1John Did Not Write Revelation
The traditional view that Jesus’s disciple John wrote the Book of Revelation was questioned as early as the third century. Christian writer Dionysus of Alexandria, using the critical methods still employed by modern scholars, spotted the difference between the elegant Greek of John’s gospel and the crudely ungrammatical prose of Revelation. The works could not have been written by the same person. Dionysus noted that the John of Revelation identifies himself in the work, while the John of the gospel does not. He argued that the two men simply shared the same name. Contemporary scholars have added their own insights into the problem.
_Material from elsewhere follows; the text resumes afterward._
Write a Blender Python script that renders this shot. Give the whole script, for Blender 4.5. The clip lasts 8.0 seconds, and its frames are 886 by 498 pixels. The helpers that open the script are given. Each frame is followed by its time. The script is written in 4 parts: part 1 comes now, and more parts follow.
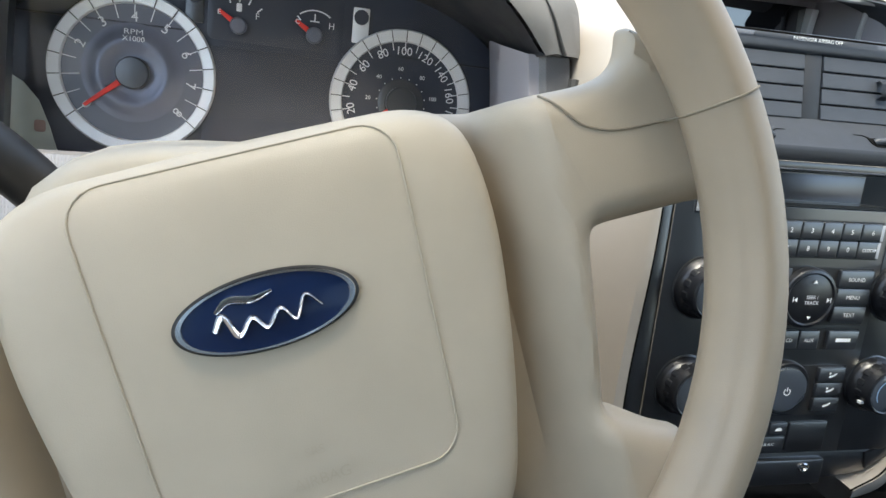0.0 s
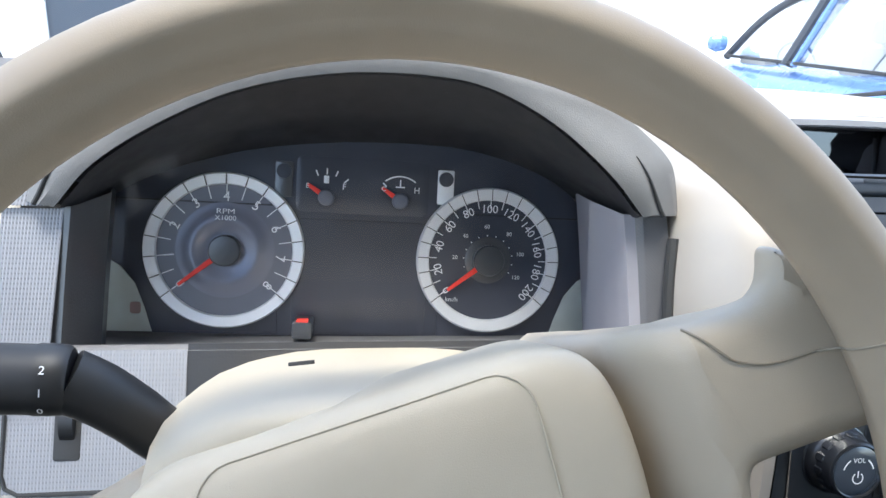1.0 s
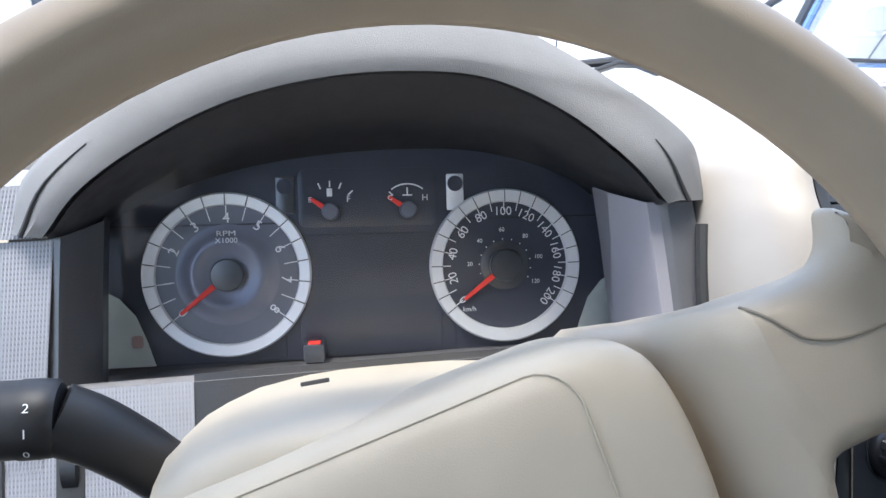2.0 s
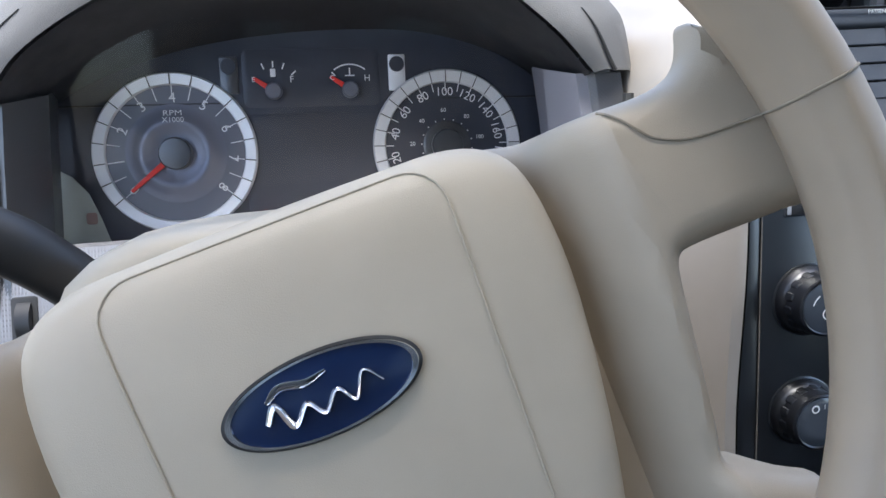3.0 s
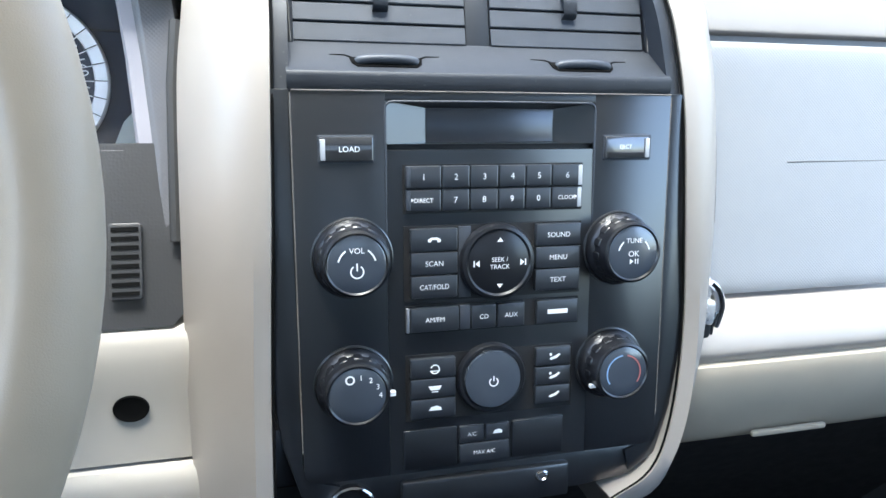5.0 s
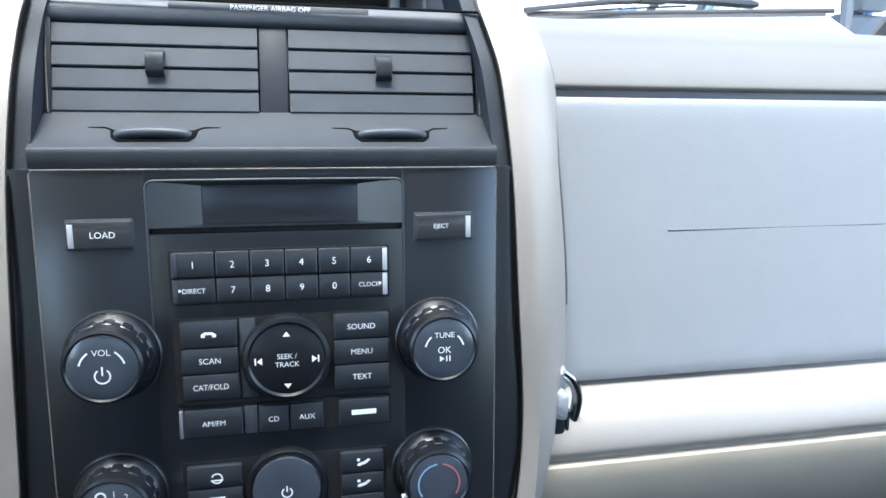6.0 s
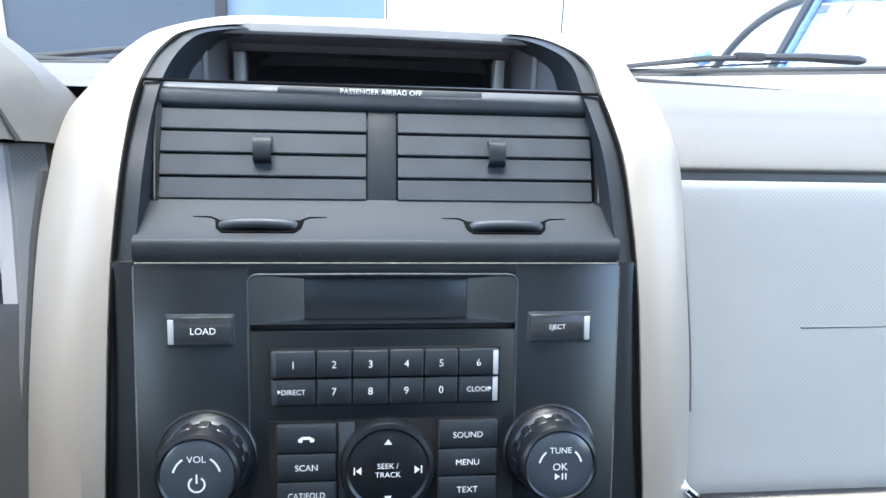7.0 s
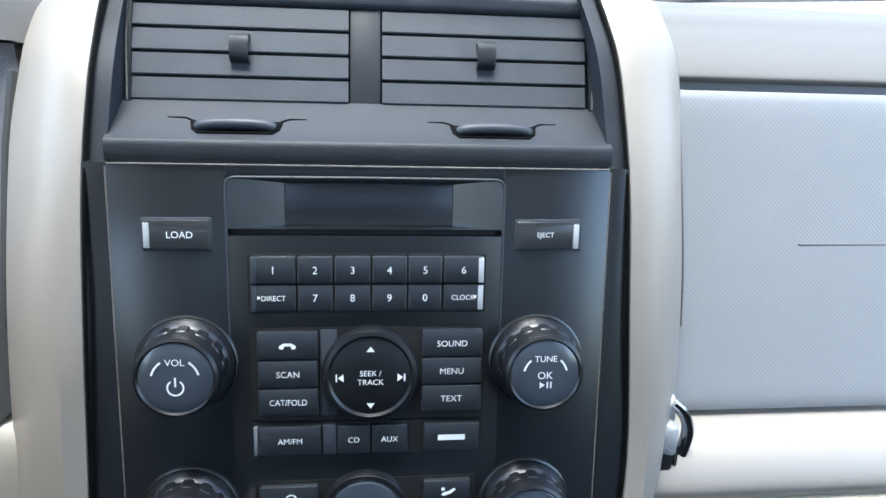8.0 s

It is now theorized that the real author was a Jew who opposed the Pauline version of Christianity, with its Gentile elements and Torah-free salvation. The author calls a Pauline church in Smyrna a “synagogue of Satan” and a female leader of another in Thyatira “Jezebel.” In short, he was not someone we would call Christian today. In fact, Revelation might have been originally written even before Christianity. References to Jesus Christ would then have been inserted only later to Christianize the document. These are mostly clustered around chapters 1 and 22, with just a scattering elsewhere. Surprisingly, these verses can be removed without disturbing the structure and flow of the surrounding verses, keeping the meaning and sense of the text intact. This suggests that the original Book of Revelation had nothing at all to do with Jesus.